> [WORK REQUIRED]: Reproduce the material word for word; the images stay out.

— Begin INFORMATION SUPPLIED —

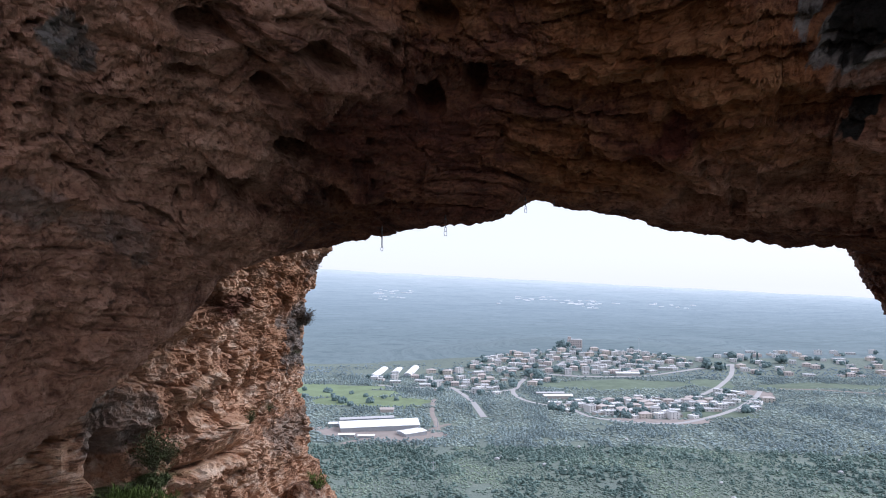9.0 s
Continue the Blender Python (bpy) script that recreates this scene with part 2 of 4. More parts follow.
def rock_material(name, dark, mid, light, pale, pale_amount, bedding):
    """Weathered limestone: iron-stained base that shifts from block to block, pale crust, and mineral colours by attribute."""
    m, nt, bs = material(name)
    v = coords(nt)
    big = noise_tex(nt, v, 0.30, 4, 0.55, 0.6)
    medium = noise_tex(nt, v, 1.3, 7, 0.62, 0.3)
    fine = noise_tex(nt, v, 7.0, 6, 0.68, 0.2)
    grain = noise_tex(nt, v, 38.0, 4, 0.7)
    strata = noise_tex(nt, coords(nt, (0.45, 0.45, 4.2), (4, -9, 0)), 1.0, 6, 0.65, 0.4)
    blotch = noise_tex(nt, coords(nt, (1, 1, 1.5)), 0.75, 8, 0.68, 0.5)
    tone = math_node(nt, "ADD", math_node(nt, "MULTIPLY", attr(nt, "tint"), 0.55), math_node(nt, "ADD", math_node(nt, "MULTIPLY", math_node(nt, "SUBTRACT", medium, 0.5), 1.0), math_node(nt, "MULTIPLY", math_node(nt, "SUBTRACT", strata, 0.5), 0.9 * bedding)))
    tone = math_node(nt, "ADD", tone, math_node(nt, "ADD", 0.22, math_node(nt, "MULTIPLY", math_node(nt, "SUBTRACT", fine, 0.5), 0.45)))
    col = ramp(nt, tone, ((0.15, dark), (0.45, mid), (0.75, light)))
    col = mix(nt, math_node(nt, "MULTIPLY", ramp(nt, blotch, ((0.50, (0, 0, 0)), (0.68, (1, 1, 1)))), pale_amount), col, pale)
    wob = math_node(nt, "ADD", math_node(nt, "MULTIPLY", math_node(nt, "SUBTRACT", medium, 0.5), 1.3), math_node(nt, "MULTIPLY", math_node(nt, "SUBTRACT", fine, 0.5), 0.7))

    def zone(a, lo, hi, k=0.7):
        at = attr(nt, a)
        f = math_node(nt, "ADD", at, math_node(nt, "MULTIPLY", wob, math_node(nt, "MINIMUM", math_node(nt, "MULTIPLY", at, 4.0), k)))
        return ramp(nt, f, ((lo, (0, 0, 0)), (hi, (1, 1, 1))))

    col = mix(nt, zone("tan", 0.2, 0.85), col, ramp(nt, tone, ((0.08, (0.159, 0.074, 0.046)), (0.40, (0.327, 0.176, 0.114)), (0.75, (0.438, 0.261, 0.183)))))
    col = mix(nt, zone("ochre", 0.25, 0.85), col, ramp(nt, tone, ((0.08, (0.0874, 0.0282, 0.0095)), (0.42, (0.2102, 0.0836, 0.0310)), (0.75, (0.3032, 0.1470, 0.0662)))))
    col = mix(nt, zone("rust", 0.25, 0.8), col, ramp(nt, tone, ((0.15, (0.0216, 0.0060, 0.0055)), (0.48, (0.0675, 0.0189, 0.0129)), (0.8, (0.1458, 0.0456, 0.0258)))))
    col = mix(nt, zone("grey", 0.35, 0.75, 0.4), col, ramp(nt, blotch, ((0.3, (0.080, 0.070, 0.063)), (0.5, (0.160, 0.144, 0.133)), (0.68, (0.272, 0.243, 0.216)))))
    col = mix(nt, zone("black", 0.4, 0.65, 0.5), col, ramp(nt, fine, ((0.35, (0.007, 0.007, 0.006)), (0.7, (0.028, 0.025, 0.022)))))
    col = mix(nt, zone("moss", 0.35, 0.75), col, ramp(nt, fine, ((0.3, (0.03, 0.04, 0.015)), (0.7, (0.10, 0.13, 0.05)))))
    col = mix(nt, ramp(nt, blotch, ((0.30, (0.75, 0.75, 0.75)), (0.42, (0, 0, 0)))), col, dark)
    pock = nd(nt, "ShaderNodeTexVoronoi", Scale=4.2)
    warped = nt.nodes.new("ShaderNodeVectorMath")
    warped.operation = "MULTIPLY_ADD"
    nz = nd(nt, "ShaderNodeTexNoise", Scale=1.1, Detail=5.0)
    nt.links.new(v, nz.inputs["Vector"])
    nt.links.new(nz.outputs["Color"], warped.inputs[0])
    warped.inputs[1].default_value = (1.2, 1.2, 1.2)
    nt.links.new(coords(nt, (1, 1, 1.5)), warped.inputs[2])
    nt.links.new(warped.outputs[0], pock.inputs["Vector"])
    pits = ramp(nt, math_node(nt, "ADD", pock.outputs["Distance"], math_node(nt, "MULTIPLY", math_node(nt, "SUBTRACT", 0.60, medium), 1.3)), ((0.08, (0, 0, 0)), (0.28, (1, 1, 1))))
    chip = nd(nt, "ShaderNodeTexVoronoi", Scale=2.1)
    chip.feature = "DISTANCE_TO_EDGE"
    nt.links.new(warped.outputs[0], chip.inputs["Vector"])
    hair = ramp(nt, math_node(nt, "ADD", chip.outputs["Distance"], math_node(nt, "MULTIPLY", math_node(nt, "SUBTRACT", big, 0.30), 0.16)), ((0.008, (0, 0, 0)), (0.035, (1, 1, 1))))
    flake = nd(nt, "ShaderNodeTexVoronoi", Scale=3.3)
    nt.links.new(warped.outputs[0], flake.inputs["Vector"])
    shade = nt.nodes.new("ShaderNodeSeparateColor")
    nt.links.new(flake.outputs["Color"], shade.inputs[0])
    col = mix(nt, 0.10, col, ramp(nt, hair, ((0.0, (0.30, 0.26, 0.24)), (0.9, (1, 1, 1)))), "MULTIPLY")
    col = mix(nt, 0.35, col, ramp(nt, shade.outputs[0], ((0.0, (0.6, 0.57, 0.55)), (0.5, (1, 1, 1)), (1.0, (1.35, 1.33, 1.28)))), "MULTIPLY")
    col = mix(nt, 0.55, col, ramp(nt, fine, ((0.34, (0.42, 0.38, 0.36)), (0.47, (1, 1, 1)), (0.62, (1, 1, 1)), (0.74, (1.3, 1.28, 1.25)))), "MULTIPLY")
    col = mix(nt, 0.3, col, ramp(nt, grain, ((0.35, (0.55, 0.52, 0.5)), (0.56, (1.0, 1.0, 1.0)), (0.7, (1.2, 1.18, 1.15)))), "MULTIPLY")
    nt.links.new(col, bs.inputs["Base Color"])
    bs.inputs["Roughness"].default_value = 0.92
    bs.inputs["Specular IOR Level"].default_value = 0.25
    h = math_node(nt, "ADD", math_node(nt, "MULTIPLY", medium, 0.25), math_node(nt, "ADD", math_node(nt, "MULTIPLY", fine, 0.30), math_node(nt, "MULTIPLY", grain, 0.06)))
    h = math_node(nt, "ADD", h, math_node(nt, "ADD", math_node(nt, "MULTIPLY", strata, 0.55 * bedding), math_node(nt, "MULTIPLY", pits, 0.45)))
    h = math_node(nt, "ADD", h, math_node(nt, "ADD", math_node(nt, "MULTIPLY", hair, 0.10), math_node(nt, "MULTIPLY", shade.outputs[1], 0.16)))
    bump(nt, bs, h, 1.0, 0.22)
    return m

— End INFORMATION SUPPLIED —

> [EXPECTED ANSWER]:
9.0 s
Continue the Blender Python (bpy) script that recreates this scene with part 2 of 4. More parts follow.
def rock_material(name, dark, mid, light, pale, pale_amount, bedding):
    """Weathered limestone: iron-stained base that shifts from block to block, pale crust, and mineral colours by attribute."""
    m, nt, bs = material(name)
    v = coords(nt)
    big = noise_tex(nt, v, 0.30, 4, 0.55, 0.6)
    medium = noise_tex(nt, v, 1.3, 7, 0.62, 0.3)
    fine = noise_tex(nt, v, 7.0, 6, 0.68, 0.2)
    grain = noise_tex(nt, v, 38.0, 4, 0.7)
    strata = noise_tex(nt, coords(nt, (0.45, 0.45, 4.2), (4, -9, 0)), 1.0, 6, 0.65, 0.4)
    blotch = noise_tex(nt, coords(nt, (1, 1, 1.5)), 0.75, 8, 0.68, 0.5)
    tone = math_node(nt, "ADD", math_node(nt, "MULTIPLY", attr(nt, "tint"), 0.55), math_node(nt, "ADD", math_node(nt, "MULTIPLY", math_node(nt, "SUBTRACT", medium, 0.5), 1.0), math_node(nt, "MULTIPLY", math_node(nt, "SUBTRACT", strata, 0.5), 0.9 * bedding)))
    tone = math_node(nt, "ADD", tone, math_node(nt, "ADD", 0.22, math_node(nt, "MULTIPLY", math_node(nt, "SUBTRACT", fine, 0.5), 0.45)))
    col = ramp(nt, tone, ((0.15, dark), (0.45, mid), (0.75, light)))
    col = mix(nt, math_node(nt, "MULTIPLY", ramp(nt, blotch, ((0.50, (0, 0, 0)), (0.68, (1, 1, 1)))), pale_amount), col, pale)
    wob = math_node(nt, "ADD", math_node(nt, "MULTIPLY", math_node(nt, "SUBTRACT", medium, 0.5), 1.3), math_node(nt, "MULTIPLY", math_node(nt, "SUBTRACT", fine, 0.5), 0.7))

    def zone(a, lo, hi, k=0.7):
        at = attr(nt, a)
        f = math_node(nt, "ADD", at, math_node(nt, "MULTIPLY", wob, math_node(nt, "MINIMUM", math_node(nt, "MULTIPLY", at, 4.0), k)))
        return ramp(nt, f, ((lo, (0, 0, 0)), (hi, (1, 1, 1))))

    col = mix(nt, zone("tan", 0.2, 0.85), col, ramp(nt, tone, ((0.08, (0.159, 0.074, 0.046)), (0.40, (0.327, 0.176, 0.114)), (0.75, (0.438, 0.261, 0.183)))))
    col = mix(nt, zone("ochre", 0.25, 0.85), col, ramp(nt, tone, ((0.08, (0.0874, 0.0282, 0.0095)), (0.42, (0.2102, 0.0836, 0.0310)), (0.75, (0.3032, 0.1470, 0.0662)))))
    col = mix(nt, zone("rust", 0.25, 0.8), col, ramp(nt, tone, ((0.15, (0.0216, 0.0060, 0.0055)), (0.48, (0.0675, 0.0189, 0.0129)), (0.8, (0.1458, 0.0456, 0.0258)))))
    col = mix(nt, zone("grey", 0.35, 0.75, 0.4), col, ramp(nt, blotch, ((0.3, (0.080, 0.070, 0.063)), (0.5, (0.160, 0.144, 0.133)), (0.68, (0.272, 0.243, 0.216)))))
    col = mix(nt, zone("black", 0.4, 0.65, 0.5), col, ramp(nt, fine, ((0.35, (0.007, 0.007, 0.006)), (0.7, (0.028, 0.025, 0.022)))))
    col = mix(nt, zone("moss", 0.35, 0.75), col, ramp(nt, fine, ((0.3, (0.03, 0.04, 0.015)), (0.7, (0.10, 0.13, 0.05)))))
    col = mix(nt, ramp(nt, blotch, ((0.30, (0.75, 0.75, 0.75)), (0.42, (0, 0, 0)))), col, dark)
    pock = nd(nt, "ShaderNodeTexVoronoi", Scale=4.2)
    warped = nt.nodes.new("ShaderNodeVectorMath")
    warped.operation = "MULTIPLY_ADD"
    nz = nd(nt, "ShaderNodeTexNoise", Scale=1.1, Detail=5.0)
    nt.links.new(v, nz.inputs["Vector"])
    nt.links.new(nz.outputs["Color"], warped.inputs[0])
    warped.inputs[1].default_value = (1.2, 1.2, 1.2)
    nt.links.new(coords(nt, (1, 1, 1.5)), warped.inputs[2])
    nt.links.new(warped.outputs[0], pock.inputs["Vector"])
    pits = ramp(nt, math_node(nt, "ADD", pock.outputs["Distance"], math_node(nt, "MULTIPLY", math_node(nt, "SUBTRACT", 0.60, medium), 1.3)), ((0.08, (0, 0, 0)), (0.28, (1, 1, 1))))
    chip = nd(nt, "ShaderNodeTexVoronoi", Scale=2.1)
    chip.feature = "DISTANCE_TO_EDGE"
    nt.links.new(warped.outputs[0], chip.inputs["Vector"])
    hair = ramp(nt, math_node(nt, "ADD", chip.outputs["Distance"], math_node(nt, "MULTIPLY", math_node(nt, "SUBTRACT", big, 0.30), 0.16)), ((0.008, (0, 0, 0)), (0.035, (1, 1, 1))))
    flake = nd(nt, "ShaderNodeTexVoronoi", Scale=3.3)
    nt.links.new(warped.outputs[0], flake.inputs["Vector"])
    shade = nt.nodes.new("ShaderNodeSeparateColor")
    nt.links.new(flake.outputs["Color"], shade.inputs[0])
    col = mix(nt, 0.10, col, ramp(nt, hair, ((0.0, (0.30, 0.26, 0.24)), (0.9, (1, 1, 1)))), "MULTIPLY")
    col = mix(nt, 0.35, col, ramp(nt, shade.outputs[0], ((0.0, (0.6, 0.57, 0.55)), (0.5, (1, 1, 1)), (1.0, (1.35, 1.33, 1.28)))), "MULTIPLY")
    col = mix(nt, 0.55, col, ramp(nt, fine, ((0.34, (0.42, 0.38, 0.36)), (0.47, (1, 1, 1)), (0.62, (1, 1, 1)), (0.74, (1.3, 1.28, 1.25)))), "MULTIPLY")
    col = mix(nt, 0.3, col, ramp(nt, grain, ((0.35, (0.55, 0.52, 0.5)), (0.56, (1.0, 1.0, 1.0)), (0.7, (1.2, 1.18, 1.15)))), "MULTIPLY")
    nt.links.new(col, bs.inputs["Base Color"])
    bs.inputs["Roughness"].default_value = 0.92
    bs.inputs["Specular IOR Level"].default_value = 0.25
    h = math_node(nt, "ADD", math_node(nt, "MULTIPLY", medium, 0.25), math_node(nt, "ADD", math_node(nt, "MULTIPLY", fine, 0.30), math_node(nt, "MULTIPLY", grain, 0.06)))
    h = math_node(nt, "ADD", h, math_node(nt, "ADD", math_node(nt, "MULTIPLY", strata, 0.55 * bedding), math_node(nt, "MULTIPLY", pits, 0.45)))
    h = math_node(nt, "ADD", h, math_node(nt, "ADD", math_node(nt, "MULTIPLY", hair, 0.10), math_node(nt, "MULTIPLY", shade.outputs[1], 0.16)))
    bump(nt, bs, h, 1.0, 0.22)
    return m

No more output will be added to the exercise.